Oficialmente, não existe no Brasil plantio de alimentos geneticamente modificados. Na prática, porém, a situação é outra. Centros de pesquisa já produzem frutas e legumes transgênicos de forma experimental. Os pioneiros foram o melão longa-vida, que tem gene de tomate e dura mais fora da geladeira, e a laranja imune a bactéria. Há outros três produtos em teste na Empresa Brasileira de Pesquisas Agropecuárias (Embrapa), no Distrito Federal: o mamão, o feijão e a batata resistentes a vírus.

A questão dos alimentos alterados pela engenharia genética é delicada. Um dos argumentos em seu favor é que, ao inserir num alimento um gene resistente a determinada praga, reduz-se a aplicação de agrotóxicos. Os ambientalistas alardeiam, com razão, que os transgênicos podem provocar alergias e dar origem a plantas resistentes a remédios, como acontece com os vírus da gripe. Por isso, a necessidade de uma bateria de testes antes da aprovação para consumo.

No mês passado, a Justiça concedeu liminar que suspende o plantio de organismos geneticamente modificados com características de agrotóxicos. A intenção era impedir a plantação de uma modalidade de soja e de milho que carregam genes resistentes a defensivos agrícolas das empresas Monsanto e Novartis.

À luz da ciência, nem todos os produtos alterados são nocivos ao homem. A mudança genética permite criar alimentos com maior poder nutritivo ou com elementos naturais capazes de resistir a doenças. Desde 1999, a Embrapa trabalha na produção de um mamão resistente ao vírus da mancha anelar, transmitido por insetos como a cigarrinha e a mosca branca, que causa necrose em forma de anel no fruto. “Ao contrário das doenças causadas por fungos e bactérias, que são banidas com o uso preventivo de agrotóxicos, quando um vírus ataca a plantação, a única saída é arrancar tudo”, diz o engenheiro agrônomo Francisco Aragão, da Embrapa.

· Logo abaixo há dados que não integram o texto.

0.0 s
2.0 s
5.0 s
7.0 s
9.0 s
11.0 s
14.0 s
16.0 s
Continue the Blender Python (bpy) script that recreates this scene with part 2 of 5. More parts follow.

A mesma mosca branca, praga típica da soja, também é a vilã das plantações de feijão. “Basta uma picada para a planta morrer”, diz Aragão, que lidera a pesquisa do feijoeiro-inseticida. Ele traz embutido um gene do vírus e reage como se fosse uma vacina, evitando a multiplicação da doença. Técnica parecida foi aplicada na batata resistente ao vírus do mal conhecido como mosaico da batata, que reduz o tubérculo a 20% do seu tamanho normal. A batata, o mamão e o feijão resistentes a vírus já foram plantados em estufa e aguardam o abrandamento da legislação brasileira para ser testados no campo.

O problema está na invasão silenciosa. “Desde 1996, mais de um bilhão de pessoas consumiram soja transgênica, plantada na China, no Canadá, nos Estados Unidos, na Austrália, na Argentina e no Japão”, explica a geneticista Maria Irene Baggio Fernandes, uma das palestrantes do IV Encontro Latino-Americano de Biotecnologia Vegetal, que acontece entre 4 e 8 de junho em Goiânia. A ameaça está na fronteira: cerca de 80% da soja e 70% do milho produzidos e exportados pela Argentina são transgênicos. Como os produtos não trazem no rótulo a informação de que foram modificados, o consumidor não tem noção do que leva ao estômago. A preocupação de toda novidade científica está justamente nos danos potenciais. Levá-los em conta é a única alternativa para progredir com segurança e responsabilidade.